> _REQUEST_
Reproduce only the lines from the one containing "scene.render.fps = FPS" through the one containing "of a camera", exactly as written and with both ends included.

- - - - -

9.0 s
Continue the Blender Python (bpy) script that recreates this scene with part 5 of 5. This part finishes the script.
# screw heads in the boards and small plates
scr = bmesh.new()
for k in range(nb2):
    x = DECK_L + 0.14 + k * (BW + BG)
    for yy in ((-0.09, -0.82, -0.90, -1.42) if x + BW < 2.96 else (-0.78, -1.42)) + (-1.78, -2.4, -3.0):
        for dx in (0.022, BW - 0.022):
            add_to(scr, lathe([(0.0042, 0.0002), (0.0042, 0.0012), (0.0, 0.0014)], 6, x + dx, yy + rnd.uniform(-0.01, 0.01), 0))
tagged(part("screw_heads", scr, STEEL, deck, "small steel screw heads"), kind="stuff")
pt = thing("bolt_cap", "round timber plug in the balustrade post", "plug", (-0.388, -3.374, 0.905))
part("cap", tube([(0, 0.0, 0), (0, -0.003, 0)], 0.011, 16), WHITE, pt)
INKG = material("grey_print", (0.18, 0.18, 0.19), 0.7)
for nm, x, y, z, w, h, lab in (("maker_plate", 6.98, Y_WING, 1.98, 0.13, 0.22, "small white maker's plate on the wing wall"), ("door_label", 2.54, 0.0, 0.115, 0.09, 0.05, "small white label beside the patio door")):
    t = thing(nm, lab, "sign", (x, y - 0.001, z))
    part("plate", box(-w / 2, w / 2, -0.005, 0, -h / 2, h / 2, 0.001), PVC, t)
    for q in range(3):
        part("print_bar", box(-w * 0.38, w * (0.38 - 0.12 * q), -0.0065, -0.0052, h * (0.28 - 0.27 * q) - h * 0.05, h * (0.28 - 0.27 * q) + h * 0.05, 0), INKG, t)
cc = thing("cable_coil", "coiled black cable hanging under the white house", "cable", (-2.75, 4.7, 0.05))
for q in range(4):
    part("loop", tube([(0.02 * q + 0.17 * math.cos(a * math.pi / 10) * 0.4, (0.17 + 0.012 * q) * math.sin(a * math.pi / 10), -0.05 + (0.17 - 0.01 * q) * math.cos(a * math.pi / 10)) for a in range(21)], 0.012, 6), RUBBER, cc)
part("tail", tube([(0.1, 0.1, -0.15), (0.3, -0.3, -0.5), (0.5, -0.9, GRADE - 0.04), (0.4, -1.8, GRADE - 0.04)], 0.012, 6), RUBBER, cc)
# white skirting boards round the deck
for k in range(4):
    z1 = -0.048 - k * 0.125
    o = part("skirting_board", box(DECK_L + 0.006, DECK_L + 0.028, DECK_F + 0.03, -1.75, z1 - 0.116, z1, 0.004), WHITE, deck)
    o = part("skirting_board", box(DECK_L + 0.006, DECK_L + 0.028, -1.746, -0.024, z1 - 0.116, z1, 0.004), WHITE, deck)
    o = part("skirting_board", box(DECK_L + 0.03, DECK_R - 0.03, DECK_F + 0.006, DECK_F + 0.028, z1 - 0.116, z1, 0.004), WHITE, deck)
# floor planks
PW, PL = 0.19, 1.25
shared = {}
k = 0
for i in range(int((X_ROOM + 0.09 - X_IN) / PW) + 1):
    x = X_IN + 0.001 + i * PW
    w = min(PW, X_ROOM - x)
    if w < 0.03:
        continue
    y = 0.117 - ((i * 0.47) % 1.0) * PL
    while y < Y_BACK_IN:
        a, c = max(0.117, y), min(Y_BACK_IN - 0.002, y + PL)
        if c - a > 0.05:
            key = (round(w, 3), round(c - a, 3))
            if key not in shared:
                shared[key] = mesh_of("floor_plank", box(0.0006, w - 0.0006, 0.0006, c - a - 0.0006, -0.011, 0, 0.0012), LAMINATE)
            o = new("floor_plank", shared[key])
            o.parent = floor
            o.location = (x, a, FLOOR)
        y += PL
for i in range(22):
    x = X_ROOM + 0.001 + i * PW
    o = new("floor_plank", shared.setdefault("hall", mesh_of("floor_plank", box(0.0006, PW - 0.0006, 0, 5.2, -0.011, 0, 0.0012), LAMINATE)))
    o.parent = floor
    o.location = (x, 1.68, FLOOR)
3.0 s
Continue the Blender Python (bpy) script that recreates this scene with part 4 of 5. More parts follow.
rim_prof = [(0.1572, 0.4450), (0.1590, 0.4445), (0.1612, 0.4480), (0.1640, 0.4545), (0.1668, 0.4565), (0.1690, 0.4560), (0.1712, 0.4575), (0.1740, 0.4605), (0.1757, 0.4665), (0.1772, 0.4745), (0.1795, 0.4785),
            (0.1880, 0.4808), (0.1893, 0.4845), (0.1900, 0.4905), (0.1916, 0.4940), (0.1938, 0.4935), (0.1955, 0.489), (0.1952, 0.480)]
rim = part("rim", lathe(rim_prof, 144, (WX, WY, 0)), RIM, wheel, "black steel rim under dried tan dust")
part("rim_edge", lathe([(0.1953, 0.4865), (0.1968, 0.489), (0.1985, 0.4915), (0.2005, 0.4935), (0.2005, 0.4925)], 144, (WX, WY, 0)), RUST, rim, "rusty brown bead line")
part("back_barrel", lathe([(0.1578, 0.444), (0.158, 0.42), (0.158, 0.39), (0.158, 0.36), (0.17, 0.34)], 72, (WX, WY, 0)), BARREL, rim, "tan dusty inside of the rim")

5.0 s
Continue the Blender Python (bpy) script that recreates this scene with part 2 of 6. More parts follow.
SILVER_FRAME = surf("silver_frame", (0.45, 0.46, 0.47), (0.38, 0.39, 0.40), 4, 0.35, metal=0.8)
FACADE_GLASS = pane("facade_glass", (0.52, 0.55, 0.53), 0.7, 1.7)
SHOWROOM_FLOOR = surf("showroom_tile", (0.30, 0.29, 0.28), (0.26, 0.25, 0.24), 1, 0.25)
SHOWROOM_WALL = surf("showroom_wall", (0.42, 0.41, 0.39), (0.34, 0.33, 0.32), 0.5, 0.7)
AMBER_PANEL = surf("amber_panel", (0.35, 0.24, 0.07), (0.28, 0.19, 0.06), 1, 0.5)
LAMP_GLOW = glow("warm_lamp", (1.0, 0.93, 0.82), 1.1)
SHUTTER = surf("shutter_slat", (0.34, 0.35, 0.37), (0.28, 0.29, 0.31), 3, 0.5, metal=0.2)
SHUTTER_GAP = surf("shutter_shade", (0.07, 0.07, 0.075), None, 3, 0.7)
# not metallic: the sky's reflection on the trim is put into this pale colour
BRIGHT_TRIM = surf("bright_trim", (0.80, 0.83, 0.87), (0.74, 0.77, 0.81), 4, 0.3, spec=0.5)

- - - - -

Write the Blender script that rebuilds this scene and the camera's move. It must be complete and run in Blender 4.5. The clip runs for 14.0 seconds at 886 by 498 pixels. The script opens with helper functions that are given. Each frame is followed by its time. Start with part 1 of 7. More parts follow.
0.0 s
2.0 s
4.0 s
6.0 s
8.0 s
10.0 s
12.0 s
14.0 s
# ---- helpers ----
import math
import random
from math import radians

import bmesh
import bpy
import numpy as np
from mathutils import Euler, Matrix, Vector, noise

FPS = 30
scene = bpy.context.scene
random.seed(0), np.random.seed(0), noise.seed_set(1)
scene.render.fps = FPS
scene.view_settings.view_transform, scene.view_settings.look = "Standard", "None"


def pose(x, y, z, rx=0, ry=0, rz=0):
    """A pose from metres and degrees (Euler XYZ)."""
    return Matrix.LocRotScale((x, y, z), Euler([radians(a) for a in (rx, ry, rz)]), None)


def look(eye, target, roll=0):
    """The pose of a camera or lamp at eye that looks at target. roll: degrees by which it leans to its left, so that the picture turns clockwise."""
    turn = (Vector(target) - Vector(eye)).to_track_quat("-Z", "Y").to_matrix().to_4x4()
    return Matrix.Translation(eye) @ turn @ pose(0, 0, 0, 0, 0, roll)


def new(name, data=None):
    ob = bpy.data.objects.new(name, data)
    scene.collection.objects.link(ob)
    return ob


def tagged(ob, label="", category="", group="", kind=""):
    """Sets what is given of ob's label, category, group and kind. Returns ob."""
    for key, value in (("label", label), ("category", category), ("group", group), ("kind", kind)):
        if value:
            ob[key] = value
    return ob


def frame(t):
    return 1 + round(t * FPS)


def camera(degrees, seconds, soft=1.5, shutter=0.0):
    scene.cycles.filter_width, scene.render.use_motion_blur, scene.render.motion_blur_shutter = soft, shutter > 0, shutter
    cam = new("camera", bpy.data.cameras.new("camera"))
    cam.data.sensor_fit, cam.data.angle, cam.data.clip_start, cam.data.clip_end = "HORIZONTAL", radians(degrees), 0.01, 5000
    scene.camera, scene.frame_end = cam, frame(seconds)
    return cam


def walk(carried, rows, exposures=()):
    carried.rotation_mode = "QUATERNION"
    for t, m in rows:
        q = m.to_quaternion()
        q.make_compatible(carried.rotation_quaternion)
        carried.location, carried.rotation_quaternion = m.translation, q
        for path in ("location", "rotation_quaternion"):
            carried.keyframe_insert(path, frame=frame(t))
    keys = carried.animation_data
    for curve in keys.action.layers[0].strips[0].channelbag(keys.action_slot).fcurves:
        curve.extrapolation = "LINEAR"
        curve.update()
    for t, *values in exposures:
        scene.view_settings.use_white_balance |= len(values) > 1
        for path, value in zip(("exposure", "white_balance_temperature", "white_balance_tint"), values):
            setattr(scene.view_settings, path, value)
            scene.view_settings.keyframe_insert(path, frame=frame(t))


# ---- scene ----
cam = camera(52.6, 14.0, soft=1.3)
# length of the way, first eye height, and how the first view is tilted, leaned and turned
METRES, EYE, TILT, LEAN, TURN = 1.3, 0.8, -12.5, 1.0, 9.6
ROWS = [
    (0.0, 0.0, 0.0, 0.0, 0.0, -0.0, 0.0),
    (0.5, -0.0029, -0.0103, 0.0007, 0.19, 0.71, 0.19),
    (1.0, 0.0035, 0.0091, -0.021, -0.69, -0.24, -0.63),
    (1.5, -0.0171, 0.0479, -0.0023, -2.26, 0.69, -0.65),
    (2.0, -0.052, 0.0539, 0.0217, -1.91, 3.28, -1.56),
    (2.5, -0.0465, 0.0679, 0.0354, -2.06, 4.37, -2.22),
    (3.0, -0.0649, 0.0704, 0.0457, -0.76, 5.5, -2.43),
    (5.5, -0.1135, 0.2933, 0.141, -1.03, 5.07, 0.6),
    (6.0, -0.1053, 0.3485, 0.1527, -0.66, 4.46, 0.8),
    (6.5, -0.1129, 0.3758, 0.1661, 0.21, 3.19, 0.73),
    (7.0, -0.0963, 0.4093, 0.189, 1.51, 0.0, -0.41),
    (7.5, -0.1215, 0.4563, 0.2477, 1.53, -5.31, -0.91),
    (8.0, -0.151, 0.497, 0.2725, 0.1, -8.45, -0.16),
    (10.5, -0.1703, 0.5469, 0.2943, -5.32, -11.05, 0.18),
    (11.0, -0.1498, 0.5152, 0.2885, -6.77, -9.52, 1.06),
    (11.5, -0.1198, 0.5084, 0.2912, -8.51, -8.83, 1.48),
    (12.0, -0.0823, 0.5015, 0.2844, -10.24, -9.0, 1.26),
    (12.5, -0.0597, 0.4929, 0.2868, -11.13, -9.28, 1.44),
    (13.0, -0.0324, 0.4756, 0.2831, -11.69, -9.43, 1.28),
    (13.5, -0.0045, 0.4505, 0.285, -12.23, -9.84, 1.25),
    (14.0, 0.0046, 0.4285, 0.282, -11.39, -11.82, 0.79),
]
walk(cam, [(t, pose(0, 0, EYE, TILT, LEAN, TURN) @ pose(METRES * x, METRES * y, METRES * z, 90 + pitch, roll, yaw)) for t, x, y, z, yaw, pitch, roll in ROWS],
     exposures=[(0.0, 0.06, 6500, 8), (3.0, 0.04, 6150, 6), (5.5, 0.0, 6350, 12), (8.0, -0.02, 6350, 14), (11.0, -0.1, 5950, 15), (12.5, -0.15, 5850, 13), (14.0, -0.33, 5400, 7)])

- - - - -

> _EXERCISE ANSWER_
scene.render.fps = FPS
scene.view_settings.view_transform, scene.view_settings.look = "Standard", "None"


def pose(x, y, z, rx=0, ry=0, rz=0):
    """A pose from metres and degrees (Euler XYZ)."""
    return Matrix.LocRotScale((x, y, z), Euler([radians(a) for a in (rx, ry, rz)]), None)


def look(eye, target, roll=0):
    """The pose of a camera or lamp at eye that looks at target. roll: degrees by which it leans to its left, so that the picture turns clockwise."""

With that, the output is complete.